Any single sum-to-zero constraint defines a hyperplane in this space.  (Visualize a plane in $\mathbb{R}^3$, such as the $xy$ plane.)  The constraint restricts the vector $\mathbf{Z}$ to lie within that hyperplane.  Nevertheless, because any rotation in that hyperplane can be extended to a rotation of the entire space--just fix the perpendicular direction--the distribution of $\mathbf{Z}$ remains rotationally invariant in this hyperplane.  It therefore is identical to the distribution of independent standard Normal variables within the hyperplane itself, which has one less dimension, $n-1$.
(In the running example, $\mathbf{Z}=(Z_1,Z_2,Z_3)$ when restricted to the $xy$ plane in $\mathbb{R}^3$ is just $(Z_1,Z_2)$.  Therefore its squared length is just $Z_1^2 + Z_2^2$, which by definition has a $\chi^2(2)$ distribution.  Due to the rotational invariance of $\mathbf{Z}$, the distribution of $|\mathbf{Z}|^2$ in any plane through the origin in $\mathbb{R}^3$ will be the same as this one: namely, $\chi^2(2)$, not $\chi^2(3)$.)
In this fashion each additional hyperplane thereby reduces the number of independent standard Normal variables in the description, provided it truly reduces the dimension of the space in which $\mathbf{Z}$ may lie.  The actual mathematical content of the $\nu = (r-1)(c-1)$ equation is to assert that (a) the $r+c$ obvious sum-to-zero constraints in the $r\times c$ table amount only to $r+c-1$ independent constraints--there is one degree of redundancy--and (b) there are no other constraints independent of them.  Proving these facts is a matter of linear algebra: that is, of solving systems of equations and counting dimensions.

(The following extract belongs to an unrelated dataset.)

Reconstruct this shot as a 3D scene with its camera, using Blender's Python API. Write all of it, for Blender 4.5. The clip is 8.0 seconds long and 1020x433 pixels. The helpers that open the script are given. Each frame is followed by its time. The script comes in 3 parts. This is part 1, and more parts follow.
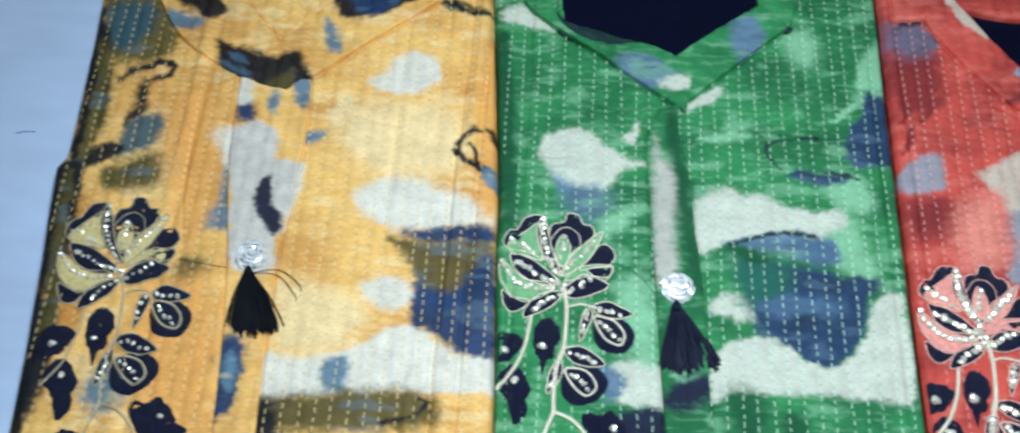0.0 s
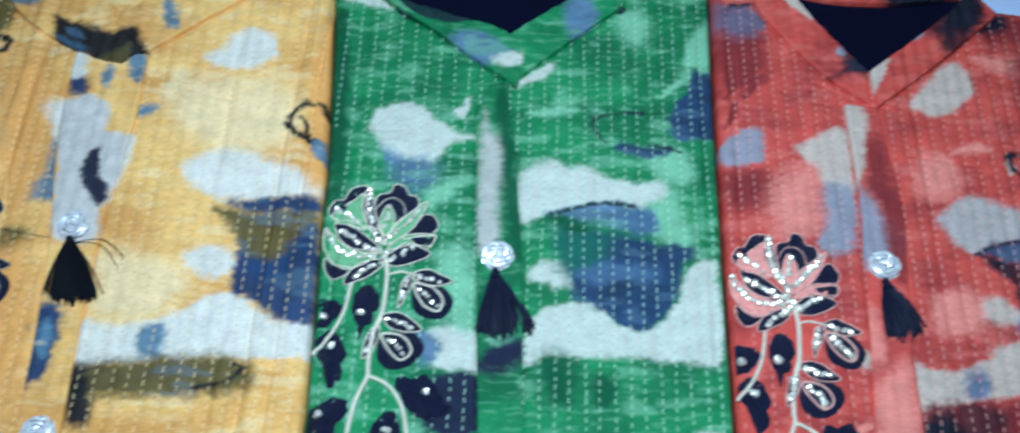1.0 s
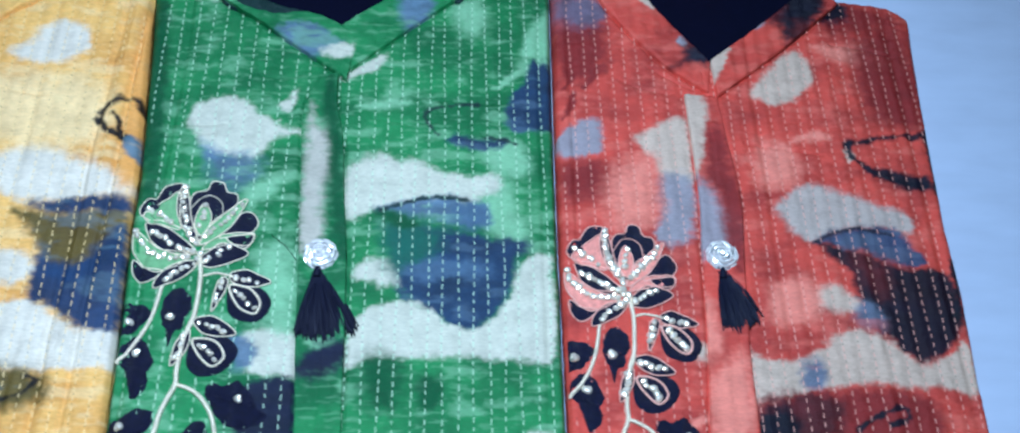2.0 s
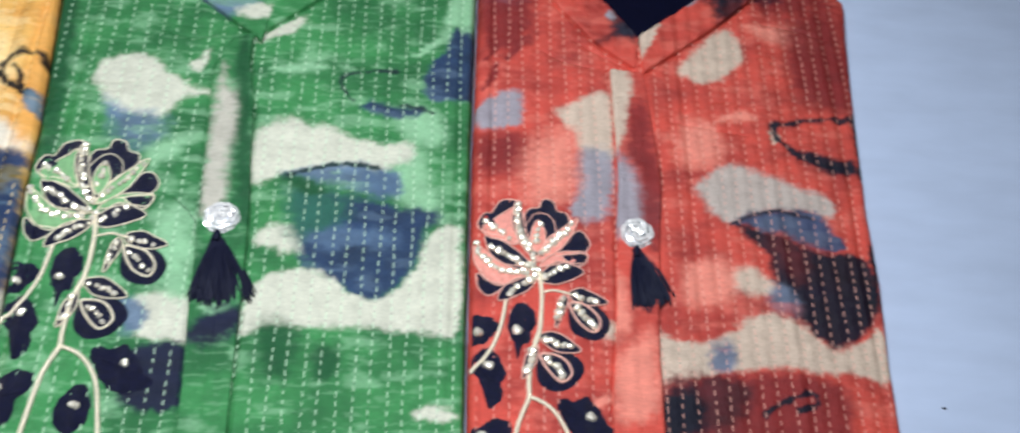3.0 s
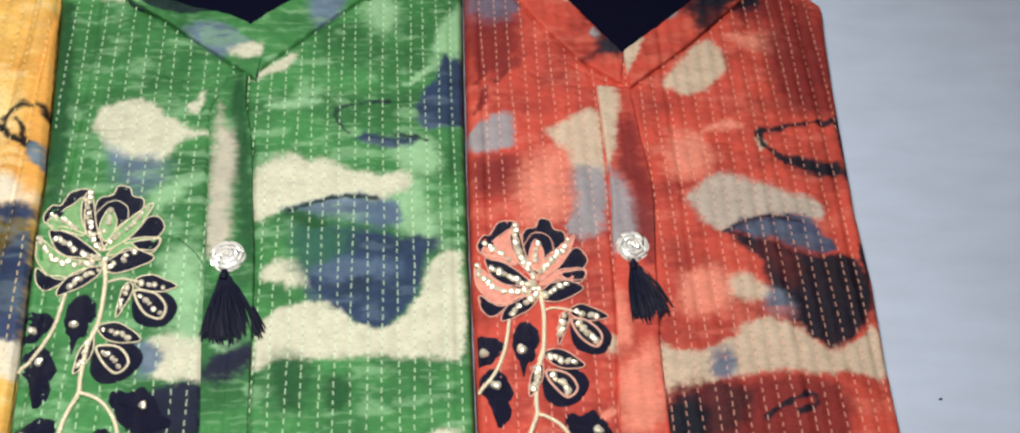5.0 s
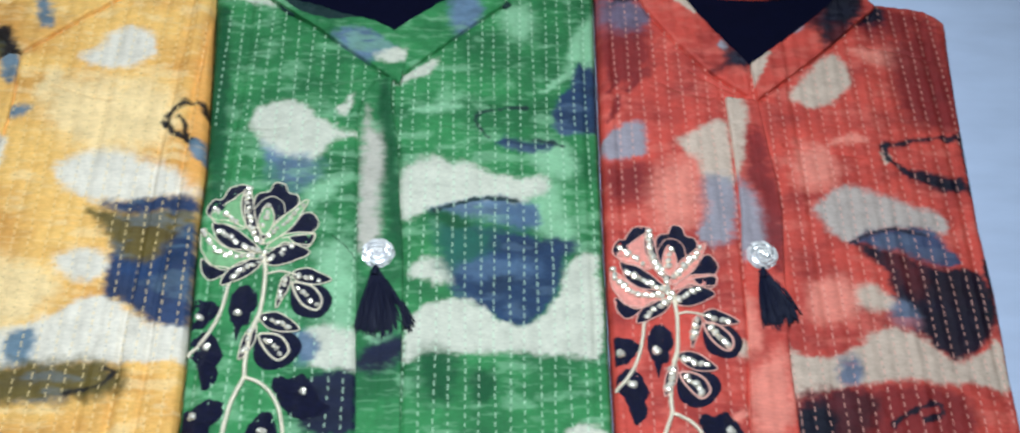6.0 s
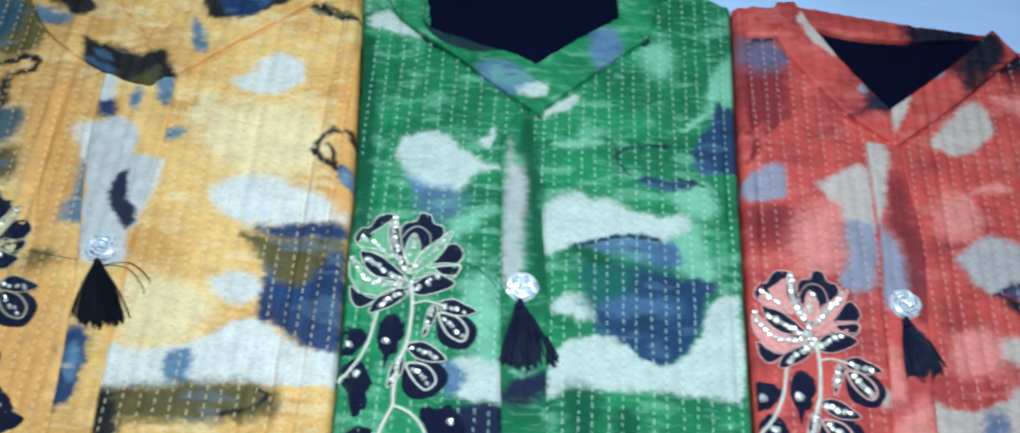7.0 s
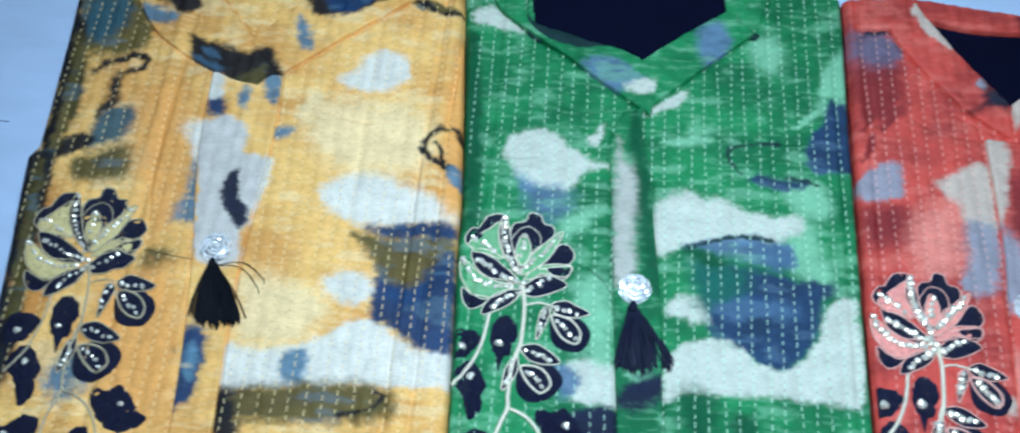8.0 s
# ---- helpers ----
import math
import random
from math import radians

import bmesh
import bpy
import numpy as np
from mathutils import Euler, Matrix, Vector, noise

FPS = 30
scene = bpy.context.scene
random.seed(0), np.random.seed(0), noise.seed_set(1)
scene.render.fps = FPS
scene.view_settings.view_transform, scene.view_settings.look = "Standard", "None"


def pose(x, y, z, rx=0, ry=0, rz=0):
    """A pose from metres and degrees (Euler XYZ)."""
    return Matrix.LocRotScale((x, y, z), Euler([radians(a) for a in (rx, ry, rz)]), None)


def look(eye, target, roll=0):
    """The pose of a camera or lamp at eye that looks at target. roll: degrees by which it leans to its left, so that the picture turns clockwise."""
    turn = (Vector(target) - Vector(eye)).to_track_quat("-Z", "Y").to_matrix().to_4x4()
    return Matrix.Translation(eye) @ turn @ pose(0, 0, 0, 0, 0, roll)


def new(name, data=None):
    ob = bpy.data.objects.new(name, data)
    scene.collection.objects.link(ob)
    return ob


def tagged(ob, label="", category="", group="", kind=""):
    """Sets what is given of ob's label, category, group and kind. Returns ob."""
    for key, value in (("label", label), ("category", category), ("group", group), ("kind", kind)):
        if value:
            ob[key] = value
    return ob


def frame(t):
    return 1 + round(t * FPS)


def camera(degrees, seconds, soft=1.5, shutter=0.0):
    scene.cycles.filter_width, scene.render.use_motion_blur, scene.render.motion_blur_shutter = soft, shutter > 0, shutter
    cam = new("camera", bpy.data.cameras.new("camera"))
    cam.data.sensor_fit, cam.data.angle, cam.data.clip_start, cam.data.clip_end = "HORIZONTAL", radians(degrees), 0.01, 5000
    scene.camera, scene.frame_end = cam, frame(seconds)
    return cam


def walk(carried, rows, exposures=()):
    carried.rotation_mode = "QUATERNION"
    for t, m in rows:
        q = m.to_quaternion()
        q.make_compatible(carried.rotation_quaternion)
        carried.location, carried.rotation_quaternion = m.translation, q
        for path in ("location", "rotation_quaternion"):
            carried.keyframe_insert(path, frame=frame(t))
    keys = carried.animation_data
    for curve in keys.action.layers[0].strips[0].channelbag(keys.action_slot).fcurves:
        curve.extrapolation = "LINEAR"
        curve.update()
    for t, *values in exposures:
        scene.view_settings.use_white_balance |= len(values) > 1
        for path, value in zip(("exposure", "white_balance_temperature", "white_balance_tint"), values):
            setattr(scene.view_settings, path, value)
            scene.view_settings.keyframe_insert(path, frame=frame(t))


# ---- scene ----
cam = camera(52.3, 8.0, soft=2.0, shutter=0.5)
PATH = [
    (0, (-0.09, -0.289, 0.677), (-0.166, 0.626, -1.099), -2.0),
    (0.5, (-0.057, -0.299, 0.668), (-0.067, 0.629, -1.104), 1.8),
    (1, (0.005, -0.321, 0.671), (0.012, 0.63, -1.089), 2.5),
    (1.5, (0.051, -0.322, 0.656), (0.172, 0.671, -1.076), 6.2),
    (1.7, (0.055, -0.32, 0.646), (0.222, 0.665, -1.087), 8.9),
    (2.8, (0.119, -0.326, 0.623), (0.235, 0.671, -1.107), 8.7),
    (3, (0.119, -0.324, 0.618), (0.314, 0.648, -1.119), 12.8),
    (3.5, (0.127, -0.314, 0.617), (0.393, 0.659, -1.11), 14.2),
    (4, (0.129, -0.32, 0.617), (0.346, 0.674, -1.105), 11.4),
    (4.2, (0.125, -0.323, 0.616), (0.316, 0.666, -1.112), 10.0),
    (5.3, (0.105, -0.316, 0.656), (0.314, 0.645, -1.085), 10.0),
    (5.5, (0.091, -0.319, 0.663), (0.303, 0.655, -1.071), 10.5),
    (6, (0.051, -0.321, 0.671), (0.162, 0.627, -1.087), 7.0),
    (6.5, (0.021, -0.316, 0.681), (0.12, 0.639, -1.073), 7.2),
    (7, (-0.017, -0.309, 0.684), (-0.002, 0.653, -1.07), 4.1),
    (7.5, (-0.042, -0.3, 0.684), (-0.053, 0.643, -1.08), 3.6),
    (8, (-0.061, -0.292, 0.686), (-0.141, 0.621, -1.092), -1.0),
]
walk(cam, [(t, look(eye, target, roll)) for t, eye, target, roll in PATH],
     exposures=[(0.0, -0.4, 4900, 0), (1.0, -0.5, 4300, -2), (1.7, -0.46, 4300, 0), (2.8, -0.34, 5250, 9), (3.4, -0.3, 5950, 8), (4.2, -0.32, 6450, 8), (5.5, -0.38, 6250, 8), (6.0, -0.46, 5150, 4), (6.6, -0.46, 4450, -2), (8.0, -0.4, 4400, -2)])

# ---- world and light ----
world = bpy.data.worlds.new("world")
world.use_nodes = True
world.node_tree.nodes["Background"].inputs[0].default_value = (0.6, 0.7, 0.9, 1)
world.node_tree.nodes["Background"].inputs[1].default_value = 0.035
scene.world = world

CEILING_Z = 1.75


def area(name, at, target, size_x, size_y, watts, colour):
    lamp = bpy.data.lights.new(name, "AREA")
    lamp.shape, lamp.size, lamp.size_y, lamp.energy, lamp.color = "RECTANGLE", size_x, size_y, watts, colour
    ob = new(name, lamp)
    ob.matrix_world = look(at, target)
    return ob


# main lamp, added out of view; its kind and place are assumed
LAMP = (0.0, -0.05, 0.86)
area("added_key_lamp", LAMP, (0.0, -0.04, 0), 0.15, 0.15, 14.2, (1.0, 0.97, 0.93))


# ---- materials ----
def lin(r, g, b):
    return tuple((c / 255 / 12.92) if c / 255 < 0.04045 else ((c / 255 + 0.055) / 1.055) ** 2.4 for c in (r, g, b))


def material(name, colour=(0.5, 0.5, 0.5), rough=0.7, metal=0.0, vary=0.12, scale=60.0, bump=0.0, bump_scale=400.0, dye=False, weave=0.0, spec=0.5):
    m = bpy.data.materials.new(name)
    m.use_nodes = True
    nt = m.node_tree
    n, l = nt.nodes, nt.links
    bsdf = n["Principled BSDF"]
    bsdf.inputs["Roughness"].default_value = rough
    bsdf.inputs["Metallic"].default_value = metal
    bsdf.inputs["Specular IOR Level"].default_value = spec
    co = n.new("ShaderNodeTexCoord")
    if dye:
        src = n.new("ShaderNodeAttribute")
        src.attribute_name = "dye"
        base = src.outputs["Color"]
    else:
        src = n.new("ShaderNodeRGB")
        src.outputs[0].default_value = (*colour, 1)
        base = src.outputs[0]
    if vary:
        for k, (sc, stretch) in enumerate(((scale, (1, 1, 1)), (scale * 5, (0.5, 1.8, 1)))):
            mp = n.new("ShaderNodeMapping")
            mp.inputs["Scale"].default_value = stretch
            l.new(co.outputs["Object"], mp.inputs[0])
            tex = n.new("ShaderNodeTexNoise")
            tex.inputs["Scale"].default_value, tex.inputs["Detail"].default_value = sc, 5
            l.new(mp.outputs[0], tex.inputs["Vector"])
            mr = n.new("ShaderNodeMapRange")
            mr.inputs[1].default_value, mr.inputs[2].default_value = 0.3, 0.7
            mr.inputs[3].default_value, mr.inputs[4].default_value = 1 - vary, 1 + vary
            l.new(tex.outputs["Fac"], mr.inputs[0])
            mul = n.new("ShaderNodeVectorMath")
            mul.operation = "SCALE"
            l.new(base, mul.inputs[0])
            l.new(mr.outputs[0], mul.inputs["Scale"])
            base = mul.outputs[0]
    l.new(base, bsdf.inputs["Base Color"])
    normal = None
    if weave:
        for axis in ("X", "Y"):
            w = n.new("ShaderNodeTexWave")
            w.bands_direction = axis
            w.inputs["Scale"].default_value = 420 if axis == "X" else 380
            w.inputs["Distortion"].default_value, w.inputs["Detail Scale"].default_value = 2.5, 0.3
            l.new(co.outputs["Object"], w.inputs["Vector"])
            b = n.new("ShaderNodeBump")
            b.inputs["Strength"].default_value, b.inputs["Distance"].default_value = weave, 0.0004
            l.new(w.outputs["Fac"], b.inputs["Height"])
            if normal:
                l.new(normal, b.inputs["Normal"])
            normal = b.outputs[0]
    if bump:
        mp = n.new("ShaderNodeMapping")
        mp.inputs["Scale"].default_value = (1, 2.2, 1) if dye else (1, 1, 1)
        l.new(co.outputs["Object"], mp.inputs[0])
        tex = n.new("ShaderNodeTexNoise")
        tex.inputs["Scale"].default_value, tex.inputs["Detail"].default_value = bump_scale, 4
        l.new(mp.outputs[0], tex.inputs["Vector"])
        b = n.new("ShaderNodeBump")
        b.inputs["Strength"].default_value, b.inputs["Distance"].default_value = bump, 0.001
        l.new(tex.outputs["Fac"], b.inputs["Height"])
        if normal:
            l.new(normal, b.inputs["Normal"])
        normal = b.outputs[0]
    if normal:
        l.new(normal, bsdf.inputs["Normal"])
    return m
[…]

(It is easy to see there are at most $r+c-1$ independent constraints, because the fact that all $n$ $Z_i$ sum to zero follows by adding either all the row sums or all the column sums, showing there is at least this degree of redundancy among the row-sum and column-sum constraints.)
Consequently, we should visualize the situation as one of looking at the distribution of $rc$ independent standard Normal variables within a linear subspace that is determined by the intersection of $r + c - 1 $ independent hyperplanes.   Within that subspace, the sum of squares of those variables still gives the distance to the origin.  That distance, however, lies within a space of dimension only
$$\nu = rc - (r + c - 1) = (r-1)(c-1).$$
Thus, the distribution of the sum of squares is the same as the distribution of the sum of squares of $(r-1)(c-1)$ independent standard Normal variables.

The answers at How to understand degrees of freedom? provide additional explanations, many from similar viewpoints but at varying levels of sophistication and rigor.